■ **Exercise goal**
Repeat what the lines below say, word for word, and skip every image.

■ **Available data**
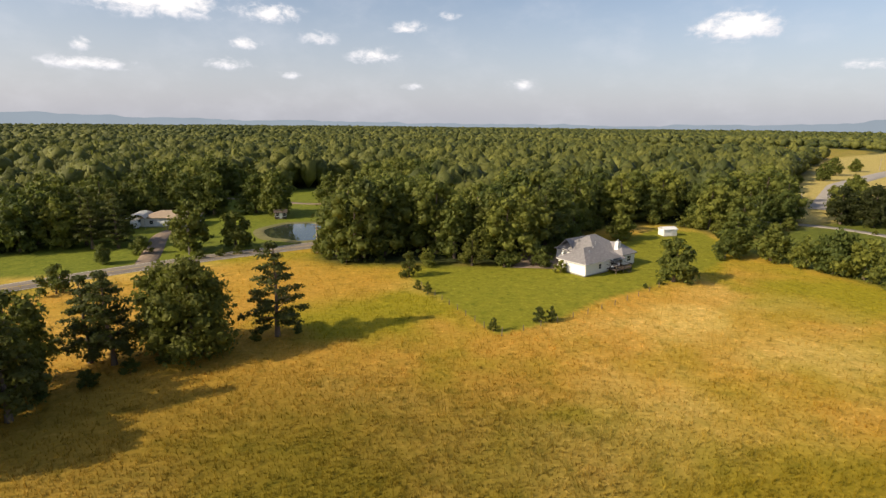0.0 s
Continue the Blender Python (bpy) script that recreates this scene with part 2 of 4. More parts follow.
M_CAR_DARK = solid("dark_car_paint", (0.03, 0.035, 0.05), 0.25, 0.1)
M_CAR_WHITE = solid("white_car_paint", (0.75, 0.75, 0.74), 0.25, 0.05)
M_RUBBER = solid("rubber", (0.02, 0.02, 0.02), 0.8, 0.2)
M_MUD = solid("pond_bank", (0.17, 0.155, 0.05), 0.95, 0.3, 0.5, bump=0.5)


def glass_material():
    m, n, b = material("dark_window_glass")
    b.inputs["Base Color"].default_value = (0.03, 0.035, 0.04, 1)
    b.inputs["Roughness"].default_value = 0.06
    return m


def water_material():
    m, n, b = material("pond_water")
    b.inputs["Base Color"].default_value = (0.035, 0.045, 0.03, 1)
    b.inputs["Roughness"].default_value = 0.05
    pos = n.add("ShaderNodeTexCoord").outputs["Object"]
    bp = n.add("ShaderNodeBump")
    bp.inputs["Strength"].default_value = 0.06
    bp.inputs["Distance"].default_value = 0.05
    n.put(bp.inputs["Height"], n.noise(pos, 1.2, 3.0))
    n.put(b.inputs["Normal"], bp.outputs[0])
    return m


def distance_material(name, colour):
    """Far mountains as a plain glowing backdrop, the blue of the haze in its colour."""
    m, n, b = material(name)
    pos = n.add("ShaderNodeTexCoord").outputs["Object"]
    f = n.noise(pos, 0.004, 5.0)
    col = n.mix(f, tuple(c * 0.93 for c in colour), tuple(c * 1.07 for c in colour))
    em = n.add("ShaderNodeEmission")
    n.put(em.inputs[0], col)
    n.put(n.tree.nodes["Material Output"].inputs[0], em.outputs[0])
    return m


M_GLASS, M_WATER = glass_material(), water_material()
M_FAR_HAZE = distance_material("far_hazed_mountain", (0.285, 0.33, 0.38))

# ---- land ----


def lattice(x, y, cell, seed):
    """Smooth value noise, 0 to 1."""
    rng = np.random.RandomState(seed)
    table = rng.rand(256, 256)
    u, v = np.asarray(x, float) / cell, np.asarray(y, float) / cell
    i, j = np.floor(u).astype(int), np.floor(v).astype(int)
    a, b = u - i, v - j
    a, b = a * a * (3 - 2 * a), b * b * (3 - 2 * b)
    i, j, i2, j2 = i % 256, j % 256, (i + 1) % 256, (j + 1) % 256
    return (table[i, j] * (1 - a) + table[i2, j] * a) * (1 - b) + (table[i, j2] * (1 - a) + table[i2, j2] * a) * b


def fbm(x, y, cell, seed, octaves=3):
    total, amp, s = 0.0, 1.0, 0.0
    for k in range(octaves):
        total = total + amp * lattice(x, y, cell / 2 ** k, seed + k)
        s, amp = s + amp, amp * 0.5
    return total / s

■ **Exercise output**
0.0 s
Continue the Blender Python (bpy) script that recreates this scene with part 2 of 4. More parts follow.
M_CAR_DARK = solid("dark_car_paint", (0.03, 0.035, 0.05), 0.25, 0.1)
M_CAR_WHITE = solid("white_car_paint", (0.75, 0.75, 0.74), 0.25, 0.05)
M_RUBBER = solid("rubber", (0.02, 0.02, 0.02), 0.8, 0.2)
M_MUD = solid("pond_bank", (0.17, 0.155, 0.05), 0.95, 0.3, 0.5, bump=0.5)


def glass_material():
    m, n, b = material("dark_window_glass")
    b.inputs["Base Color"].default_value = (0.03, 0.035, 0.04, 1)
    b.inputs["Roughness"].default_value = 0.06
    return m


def water_material():
    m, n, b = material("pond_water")
    b.inputs["Base Color"].default_value = (0.035, 0.045, 0.03, 1)
    b.inputs["Roughness"].default_value = 0.05
    pos = n.add("ShaderNodeTexCoord").outputs["Object"]
    bp = n.add("ShaderNodeBump")
    bp.inputs["Strength"].default_value = 0.06
    bp.inputs["Distance"].default_value = 0.05
    n.put(bp.inputs["Height"], n.noise(pos, 1.2, 3.0))
    n.put(b.inputs["Normal"], bp.outputs[0])
    return m


def distance_material(name, colour):
    """Far mountains as a plain glowing backdrop, the blue of the haze in its colour."""
    m, n, b = material(name)
    pos = n.add("ShaderNodeTexCoord").outputs["Object"]
    f = n.noise(pos, 0.004, 5.0)
    col = n.mix(f, tuple(c * 0.93 for c in colour), tuple(c * 1.07 for c in colour))
    em = n.add("ShaderNodeEmission")
    n.put(em.inputs[0], col)
    n.put(n.tree.nodes["Material Output"].inputs[0], em.outputs[0])
    return m


M_GLASS, M_WATER = glass_material(), water_material()
M_FAR_HAZE = distance_material("far_hazed_mountain", (0.285, 0.33, 0.38))

# ---- land ----


def lattice(x, y, cell, seed):
    """Smooth value noise, 0 to 1."""
    rng = np.random.RandomState(seed)
    table = rng.rand(256, 256)
    u, v = np.asarray(x, float) / cell, np.asarray(y, float) / cell
    i, j = np.floor(u).astype(int), np.floor(v).astype(int)
    a, b = u - i, v - j
    a, b = a * a * (3 - 2 * a), b * b * (3 - 2 * b)
    i, j, i2, j2 = i % 256, j % 256, (i + 1) % 256, (j + 1) % 256
    return (table[i, j] * (1 - a) + table[i2, j] * a) * (1 - b) + (table[i, j2] * (1 - a) + table[i2, j2] * a) * b


def fbm(x, y, cell, seed, octaves=3):
    total, amp, s = 0.0, 1.0, 0.0
    for k in range(octaves):
        total = total + amp * lattice(x, y, cell / 2 ** k, seed + k)
        s, amp = s + amp, amp * 0.5
    return total / s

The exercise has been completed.